We then continued along Curetes Street to the Library of Celsus.
That amazing building has statues in niches, Corinthian columns on the two-storeyed building and marble covered with carved figures of Nike, Eros, and garlands. Some of the statues have words carved below them – e.g. sophia, episteme—showing what the statues symbolized.
We turned right at the Library and headed toward the main Ephesus theater, the one connected with St. Paul in Acts 19. The theater was from the 3rd century BCE but was enlarged by Romans to seat more than 25,000 people. After leaving Ephesus, we headed back to Kusadasi to a Turkish rug store where they served us apple tea and had a woman demonstrate how rugs are handmade. They then threw down one rug after another. As they did so, I watched Kathy’s eyes get bigger and bigger. Clearly we were going to be the proud owners of a rug of some kind when we left the store. After the sales talk was over, Kathy purchased a new rug for the dining room which will be delivered in about eight weeks.

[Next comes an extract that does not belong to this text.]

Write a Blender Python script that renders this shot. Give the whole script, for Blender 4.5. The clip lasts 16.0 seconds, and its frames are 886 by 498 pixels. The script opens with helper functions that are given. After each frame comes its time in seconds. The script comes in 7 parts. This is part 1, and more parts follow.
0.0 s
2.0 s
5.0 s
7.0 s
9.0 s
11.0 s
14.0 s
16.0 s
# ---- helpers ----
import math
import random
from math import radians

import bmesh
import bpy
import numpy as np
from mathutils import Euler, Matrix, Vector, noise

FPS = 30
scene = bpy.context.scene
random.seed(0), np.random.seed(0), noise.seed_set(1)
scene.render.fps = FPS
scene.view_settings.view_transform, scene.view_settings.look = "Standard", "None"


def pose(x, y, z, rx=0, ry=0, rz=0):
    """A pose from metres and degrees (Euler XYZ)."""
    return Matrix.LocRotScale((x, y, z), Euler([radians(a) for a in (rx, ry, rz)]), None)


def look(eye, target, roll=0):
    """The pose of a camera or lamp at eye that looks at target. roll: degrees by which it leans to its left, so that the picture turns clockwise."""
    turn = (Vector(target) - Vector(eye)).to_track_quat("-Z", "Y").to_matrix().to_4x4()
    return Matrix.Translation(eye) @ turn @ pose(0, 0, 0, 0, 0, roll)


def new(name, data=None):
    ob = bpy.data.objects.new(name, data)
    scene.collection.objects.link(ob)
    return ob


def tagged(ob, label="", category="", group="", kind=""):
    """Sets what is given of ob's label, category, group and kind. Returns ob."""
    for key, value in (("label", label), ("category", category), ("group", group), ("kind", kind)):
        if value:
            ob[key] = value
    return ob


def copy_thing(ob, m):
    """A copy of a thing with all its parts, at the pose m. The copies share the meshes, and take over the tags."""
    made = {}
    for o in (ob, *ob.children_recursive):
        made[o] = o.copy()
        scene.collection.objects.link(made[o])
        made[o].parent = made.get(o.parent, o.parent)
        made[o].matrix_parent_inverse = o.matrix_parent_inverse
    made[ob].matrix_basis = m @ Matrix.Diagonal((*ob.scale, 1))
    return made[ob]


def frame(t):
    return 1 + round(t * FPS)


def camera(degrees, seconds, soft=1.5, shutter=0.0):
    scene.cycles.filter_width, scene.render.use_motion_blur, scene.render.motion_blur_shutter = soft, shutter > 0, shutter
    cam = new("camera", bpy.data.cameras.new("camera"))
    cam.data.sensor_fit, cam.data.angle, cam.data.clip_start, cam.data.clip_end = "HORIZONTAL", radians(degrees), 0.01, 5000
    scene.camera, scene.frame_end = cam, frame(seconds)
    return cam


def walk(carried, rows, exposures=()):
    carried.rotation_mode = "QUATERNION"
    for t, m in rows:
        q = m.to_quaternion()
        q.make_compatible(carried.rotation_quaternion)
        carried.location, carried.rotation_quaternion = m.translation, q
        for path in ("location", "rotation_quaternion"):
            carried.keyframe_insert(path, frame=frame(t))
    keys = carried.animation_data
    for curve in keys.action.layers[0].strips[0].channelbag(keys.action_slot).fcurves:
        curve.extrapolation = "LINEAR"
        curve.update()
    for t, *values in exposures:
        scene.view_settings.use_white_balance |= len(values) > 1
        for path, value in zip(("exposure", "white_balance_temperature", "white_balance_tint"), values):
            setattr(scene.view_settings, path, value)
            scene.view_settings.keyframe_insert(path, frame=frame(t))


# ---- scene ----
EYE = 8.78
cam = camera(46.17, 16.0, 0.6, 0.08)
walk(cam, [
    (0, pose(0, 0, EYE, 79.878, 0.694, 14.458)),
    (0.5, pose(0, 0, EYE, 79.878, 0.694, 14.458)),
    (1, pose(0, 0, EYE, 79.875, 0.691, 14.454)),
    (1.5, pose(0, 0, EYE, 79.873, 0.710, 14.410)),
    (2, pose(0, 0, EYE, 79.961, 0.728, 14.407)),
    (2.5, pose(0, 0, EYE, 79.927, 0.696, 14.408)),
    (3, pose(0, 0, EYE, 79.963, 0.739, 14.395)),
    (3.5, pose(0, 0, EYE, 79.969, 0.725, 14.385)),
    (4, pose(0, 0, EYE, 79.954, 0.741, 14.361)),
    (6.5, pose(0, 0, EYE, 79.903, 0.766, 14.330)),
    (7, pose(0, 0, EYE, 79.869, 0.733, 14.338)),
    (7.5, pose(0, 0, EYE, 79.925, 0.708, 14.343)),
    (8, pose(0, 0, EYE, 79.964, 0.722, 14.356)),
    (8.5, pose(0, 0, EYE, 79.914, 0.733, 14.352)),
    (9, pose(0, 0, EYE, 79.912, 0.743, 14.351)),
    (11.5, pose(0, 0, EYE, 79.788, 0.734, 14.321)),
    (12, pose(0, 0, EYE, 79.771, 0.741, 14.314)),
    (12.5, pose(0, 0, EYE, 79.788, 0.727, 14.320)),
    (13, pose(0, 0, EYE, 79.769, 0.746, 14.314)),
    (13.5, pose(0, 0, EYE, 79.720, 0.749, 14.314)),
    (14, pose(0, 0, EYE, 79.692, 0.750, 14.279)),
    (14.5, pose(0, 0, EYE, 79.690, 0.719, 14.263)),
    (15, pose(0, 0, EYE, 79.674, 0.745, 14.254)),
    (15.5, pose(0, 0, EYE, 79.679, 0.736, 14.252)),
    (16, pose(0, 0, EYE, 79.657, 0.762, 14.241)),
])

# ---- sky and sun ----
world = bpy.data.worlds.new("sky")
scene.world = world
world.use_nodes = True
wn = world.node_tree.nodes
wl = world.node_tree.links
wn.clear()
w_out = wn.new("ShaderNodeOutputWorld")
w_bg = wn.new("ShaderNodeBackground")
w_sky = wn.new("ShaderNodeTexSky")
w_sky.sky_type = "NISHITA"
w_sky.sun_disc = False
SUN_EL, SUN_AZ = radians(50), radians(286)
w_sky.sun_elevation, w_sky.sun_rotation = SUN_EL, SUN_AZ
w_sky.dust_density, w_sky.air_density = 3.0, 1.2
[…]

We did a little shopping at vendors near the ship and then reboarded and headed off for a late afternoon on the island of Patmos. We’d been told that the tour offered wasn’t worthwhile –to just rent a taxi to take us to the Monastery of St. John the Theologian and the Cave of the Apocalypse—and I knew that after Ephesus I wouldn’t be able to walk up the many stairs to the monastery so we planned to just drive by and see them. We went to the taxi station and were told to come back in about an hour If that’s what we wanted a taxi to do. We headed into the Chora, the town on the island, and got some dinner and then an ice cream. We returned to the taxi station where we were told that a taxi driver would take us to the Cave of the Apocalypse, wait for us to get out and look around, take us as close to the Monastery of St. John as possible, stop while we took a picture or two, and then bring us back to the taxi station for 60 euros. The taxi driver pulled up and the dispatcher explained that to him. He agreed. We headed up the windy narrow road of the mountain to the Cave of the Apocalypse. As the cabbie drove he talked on his phone, driving about 60 mph and paying little attention to the road or its turns. It made me nervous. When we got to the Cave he told us to get out, that he’d be back for us in a half an hour or so. We explained that he was supposed to say but he said that he wasn’t doing that. Several people standing around tried to get in the taxi saying he’d promised them that he’d be back for them and he hadn’t returned but he drove off without any of us/them. We made our way over to the steps going down to the cave. There were too many for me but Kathy went down to the tiny grotto where John was supposed to have gotten the visions that he put in Revelation.
When she came out we looked around a bit and checked out the building the cave was in with its mosaic showing John and Prochoros, his disciple who tradition says wrote his visions down. Finally the driver came back. He told us he’d take us to the monastery and drop us off, picking us up again in about an hour. We didn’t have that kind of time and I didn’t feel up to standing so we said to just take us back to the txi station. He refused saying he was picking up other people at the monastery. When we got to the top—he turned to the back seat and argued with us all the way up rather than watching the road—he told us to get out. We didn’t, so he said to Kathy, “Take a picture quick”
and put three other people in the cab with us to drive down the mountain as quickly as he could. All of us in the taxi couldn’t believe the way in which he drove. He was a cab driver from hell (pretty appropriate for Patmos). We walked around town a bit more and then headed to the ferry to take us back to the ship.
I was so glad to be leaving that island!